The redesigned tower presents a narrower profile to the Gaslamp Quarter. The new shape is enhanced by setbacks at the 12th and 23rd floors; these transitions would be softened by vine-covered trellises. The symmetrical, carefully composed exterior, an intricate mix of compact balconies and bay windows, helps the sizable tower look less imposing.

The front facade of the lower retail/residential wing facing 5th Avenue would be covered with stone on the lower floors and brick veneer on the upper levels, with modest square windows and an ornamental pattern along the parapet giving the building some retro-1890s character. Exterior colors on both the tower and lower annex would be light, off-whites.

The developers, who say they have already invested millions in their project, including more than $250,000 for the earlier design, are dangling a number of carrots in front of the city.

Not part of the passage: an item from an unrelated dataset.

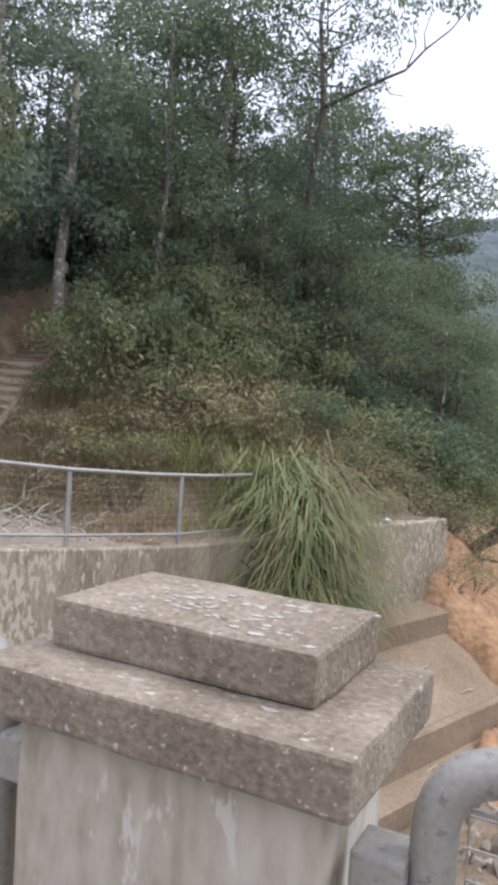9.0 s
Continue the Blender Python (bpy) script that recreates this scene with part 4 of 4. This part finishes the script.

They would donate a triangular hunk of land they say is valued at more than $450,000 to the city as park space (though they are also asking the city for rights to the much larger foot of 4th Avenue as their building’s auto entry).

The developers are also offering $100,000 toward construction of the linear park, about $1 million over 30 years toward the park’s maintenance and $200,000 toward increased security in the Gaslamp Quarter.

Park Plaza would include at least some public art: a statue of Alonzo Horton atop one corner and, possibly, a tile mosaic set in the sidewalk at 5th and Harbor.

But good design and a laundry list of bonuses still don’t justify the project. In a downtown being redeveloped with high-rises and other dense urban projects that have replaced older, more modest buildings, the Gaslamp Quarter represents the most significant concentration of authentic architectural history. As such, these period buildings deserve breathing room, a setting that will showcase them as precious diamonds instead of overshadowing their subtle sparkle.

Advertisement

Pioneer Warehouse Lofts and other, more modest projects show promise of revitalizing the southern end of the Gaslamp Quarter without a massive intrusion like Park Plaza.